### DESCRIPTION OF THE TASK
From the entries below, gather every line containing the string "scene".
[Begin]
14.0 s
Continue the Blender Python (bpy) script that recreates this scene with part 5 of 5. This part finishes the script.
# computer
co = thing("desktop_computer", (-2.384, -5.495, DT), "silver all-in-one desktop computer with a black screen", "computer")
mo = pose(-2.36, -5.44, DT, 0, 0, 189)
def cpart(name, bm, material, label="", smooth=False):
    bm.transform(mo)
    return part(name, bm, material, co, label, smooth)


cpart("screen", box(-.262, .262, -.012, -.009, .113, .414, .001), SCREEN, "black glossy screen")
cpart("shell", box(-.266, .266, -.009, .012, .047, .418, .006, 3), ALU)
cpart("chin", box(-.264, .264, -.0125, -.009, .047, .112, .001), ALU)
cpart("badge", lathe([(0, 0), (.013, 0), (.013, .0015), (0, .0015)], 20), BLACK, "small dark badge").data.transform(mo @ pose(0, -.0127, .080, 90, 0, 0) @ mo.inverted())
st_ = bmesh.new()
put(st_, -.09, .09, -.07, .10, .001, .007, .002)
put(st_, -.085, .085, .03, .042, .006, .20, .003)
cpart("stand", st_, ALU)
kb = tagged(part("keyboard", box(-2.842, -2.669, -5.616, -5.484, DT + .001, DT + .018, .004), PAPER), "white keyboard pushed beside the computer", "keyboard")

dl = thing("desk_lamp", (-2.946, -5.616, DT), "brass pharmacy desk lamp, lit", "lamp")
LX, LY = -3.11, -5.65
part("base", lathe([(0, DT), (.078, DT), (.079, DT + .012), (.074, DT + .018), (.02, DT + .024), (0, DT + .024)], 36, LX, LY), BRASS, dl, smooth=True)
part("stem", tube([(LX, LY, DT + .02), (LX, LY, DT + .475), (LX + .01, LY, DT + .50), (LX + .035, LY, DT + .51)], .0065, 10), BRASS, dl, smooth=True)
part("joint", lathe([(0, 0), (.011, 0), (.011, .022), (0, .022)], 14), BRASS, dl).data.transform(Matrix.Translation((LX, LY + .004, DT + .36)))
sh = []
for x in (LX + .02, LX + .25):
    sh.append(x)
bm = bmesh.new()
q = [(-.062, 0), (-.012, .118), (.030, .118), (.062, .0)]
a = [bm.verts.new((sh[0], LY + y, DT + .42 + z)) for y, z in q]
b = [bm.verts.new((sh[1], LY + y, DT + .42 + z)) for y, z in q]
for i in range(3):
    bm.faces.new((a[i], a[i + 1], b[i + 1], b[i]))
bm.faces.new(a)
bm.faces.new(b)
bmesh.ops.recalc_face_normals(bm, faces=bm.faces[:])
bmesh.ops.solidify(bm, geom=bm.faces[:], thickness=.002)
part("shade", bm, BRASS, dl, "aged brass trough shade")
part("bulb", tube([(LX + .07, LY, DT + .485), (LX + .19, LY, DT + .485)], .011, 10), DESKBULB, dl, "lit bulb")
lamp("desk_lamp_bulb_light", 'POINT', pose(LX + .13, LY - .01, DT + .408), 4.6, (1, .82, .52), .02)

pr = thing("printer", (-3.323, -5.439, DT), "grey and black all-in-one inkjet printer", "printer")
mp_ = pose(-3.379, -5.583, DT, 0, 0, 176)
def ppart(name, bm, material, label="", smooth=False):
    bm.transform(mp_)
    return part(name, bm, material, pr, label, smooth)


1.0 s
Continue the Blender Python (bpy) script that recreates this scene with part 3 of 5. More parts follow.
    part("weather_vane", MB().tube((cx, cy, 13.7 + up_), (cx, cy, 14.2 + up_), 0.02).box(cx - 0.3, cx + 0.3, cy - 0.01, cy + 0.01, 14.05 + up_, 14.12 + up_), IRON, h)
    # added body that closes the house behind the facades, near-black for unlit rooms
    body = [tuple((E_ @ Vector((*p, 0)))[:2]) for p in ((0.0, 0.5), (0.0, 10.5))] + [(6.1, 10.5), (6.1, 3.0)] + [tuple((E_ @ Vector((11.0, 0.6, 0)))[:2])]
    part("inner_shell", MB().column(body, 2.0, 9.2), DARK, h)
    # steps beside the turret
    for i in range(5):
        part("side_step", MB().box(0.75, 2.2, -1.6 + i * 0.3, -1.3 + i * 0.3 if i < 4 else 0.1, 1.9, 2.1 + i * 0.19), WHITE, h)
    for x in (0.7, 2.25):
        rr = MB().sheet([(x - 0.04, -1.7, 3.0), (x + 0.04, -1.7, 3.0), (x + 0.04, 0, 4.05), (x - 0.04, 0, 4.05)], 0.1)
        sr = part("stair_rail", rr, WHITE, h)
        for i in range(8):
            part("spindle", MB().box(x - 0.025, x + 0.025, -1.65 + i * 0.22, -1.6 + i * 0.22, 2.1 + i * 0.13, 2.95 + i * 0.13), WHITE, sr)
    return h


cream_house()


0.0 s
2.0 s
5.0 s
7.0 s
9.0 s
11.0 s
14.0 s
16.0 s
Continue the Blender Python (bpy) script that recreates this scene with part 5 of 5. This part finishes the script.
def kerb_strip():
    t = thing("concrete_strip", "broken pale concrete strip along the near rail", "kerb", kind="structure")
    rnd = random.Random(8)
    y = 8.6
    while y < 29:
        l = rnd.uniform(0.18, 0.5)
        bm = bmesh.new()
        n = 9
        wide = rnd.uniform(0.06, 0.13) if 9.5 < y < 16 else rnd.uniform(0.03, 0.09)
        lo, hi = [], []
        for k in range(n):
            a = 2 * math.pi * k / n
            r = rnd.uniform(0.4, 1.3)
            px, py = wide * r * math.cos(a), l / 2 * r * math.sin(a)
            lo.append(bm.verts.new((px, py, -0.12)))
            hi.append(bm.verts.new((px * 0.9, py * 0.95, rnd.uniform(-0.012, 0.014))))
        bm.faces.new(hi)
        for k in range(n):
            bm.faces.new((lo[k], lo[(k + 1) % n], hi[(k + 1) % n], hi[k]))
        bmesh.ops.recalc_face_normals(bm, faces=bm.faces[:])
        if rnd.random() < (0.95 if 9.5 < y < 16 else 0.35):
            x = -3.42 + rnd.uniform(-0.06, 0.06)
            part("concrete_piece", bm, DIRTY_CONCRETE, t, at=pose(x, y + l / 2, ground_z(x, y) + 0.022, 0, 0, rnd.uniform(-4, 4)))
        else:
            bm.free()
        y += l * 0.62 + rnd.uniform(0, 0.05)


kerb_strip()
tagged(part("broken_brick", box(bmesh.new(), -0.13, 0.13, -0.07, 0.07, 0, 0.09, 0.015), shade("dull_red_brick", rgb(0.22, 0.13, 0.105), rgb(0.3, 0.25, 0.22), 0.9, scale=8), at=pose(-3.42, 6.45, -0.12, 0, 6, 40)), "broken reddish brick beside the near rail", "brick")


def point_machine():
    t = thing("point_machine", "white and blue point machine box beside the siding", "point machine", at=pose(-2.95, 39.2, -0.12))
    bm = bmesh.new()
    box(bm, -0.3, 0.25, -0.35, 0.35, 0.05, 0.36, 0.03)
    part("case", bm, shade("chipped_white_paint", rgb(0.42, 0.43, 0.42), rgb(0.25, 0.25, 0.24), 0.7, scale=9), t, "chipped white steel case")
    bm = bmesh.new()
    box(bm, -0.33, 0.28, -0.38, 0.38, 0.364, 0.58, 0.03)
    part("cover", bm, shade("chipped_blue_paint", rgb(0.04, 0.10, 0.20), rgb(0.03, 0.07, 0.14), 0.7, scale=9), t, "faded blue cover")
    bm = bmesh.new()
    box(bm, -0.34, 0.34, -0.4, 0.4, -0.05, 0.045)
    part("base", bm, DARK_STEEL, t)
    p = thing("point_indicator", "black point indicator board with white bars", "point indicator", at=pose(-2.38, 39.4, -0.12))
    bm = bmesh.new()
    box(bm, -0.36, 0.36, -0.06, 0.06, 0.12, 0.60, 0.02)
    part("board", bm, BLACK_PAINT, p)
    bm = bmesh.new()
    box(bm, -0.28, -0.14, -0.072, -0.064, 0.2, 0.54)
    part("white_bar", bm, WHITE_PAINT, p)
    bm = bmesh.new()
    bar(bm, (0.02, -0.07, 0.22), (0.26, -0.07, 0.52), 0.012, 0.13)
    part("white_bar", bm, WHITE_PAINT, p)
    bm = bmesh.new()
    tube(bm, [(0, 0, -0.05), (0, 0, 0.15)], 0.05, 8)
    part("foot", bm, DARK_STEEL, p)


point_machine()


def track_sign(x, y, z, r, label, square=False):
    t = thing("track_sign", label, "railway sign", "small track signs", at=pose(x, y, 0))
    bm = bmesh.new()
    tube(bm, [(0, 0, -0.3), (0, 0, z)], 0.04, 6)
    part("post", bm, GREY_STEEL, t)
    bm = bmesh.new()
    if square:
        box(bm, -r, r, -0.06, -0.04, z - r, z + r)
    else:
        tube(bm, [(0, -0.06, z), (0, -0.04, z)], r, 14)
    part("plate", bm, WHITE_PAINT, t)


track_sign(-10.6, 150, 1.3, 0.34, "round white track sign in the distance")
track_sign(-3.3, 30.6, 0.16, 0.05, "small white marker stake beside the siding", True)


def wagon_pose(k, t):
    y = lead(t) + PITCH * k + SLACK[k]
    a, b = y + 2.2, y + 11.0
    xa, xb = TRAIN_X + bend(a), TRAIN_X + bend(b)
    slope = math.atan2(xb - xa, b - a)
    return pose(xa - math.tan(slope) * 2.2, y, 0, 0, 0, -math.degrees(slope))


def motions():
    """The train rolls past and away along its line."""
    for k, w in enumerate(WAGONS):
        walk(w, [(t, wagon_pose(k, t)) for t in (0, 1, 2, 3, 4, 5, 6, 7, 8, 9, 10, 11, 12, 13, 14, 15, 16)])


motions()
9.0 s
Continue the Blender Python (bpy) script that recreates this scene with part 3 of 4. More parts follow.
[End]
### ANSWER BELOW
Continue the Blender Python (bpy) script that recreates this scene with part 5 of 5. This part finishes the script.
Continue the Blender Python (bpy) script that recreates this scene with part 3 of 5. More parts follow.
Continue the Blender Python (bpy) script that recreates this scene with part 5 of 5. This part finishes the script.
Continue the Blender Python (bpy) script that recreates this scene with part 3 of 4. More parts follow.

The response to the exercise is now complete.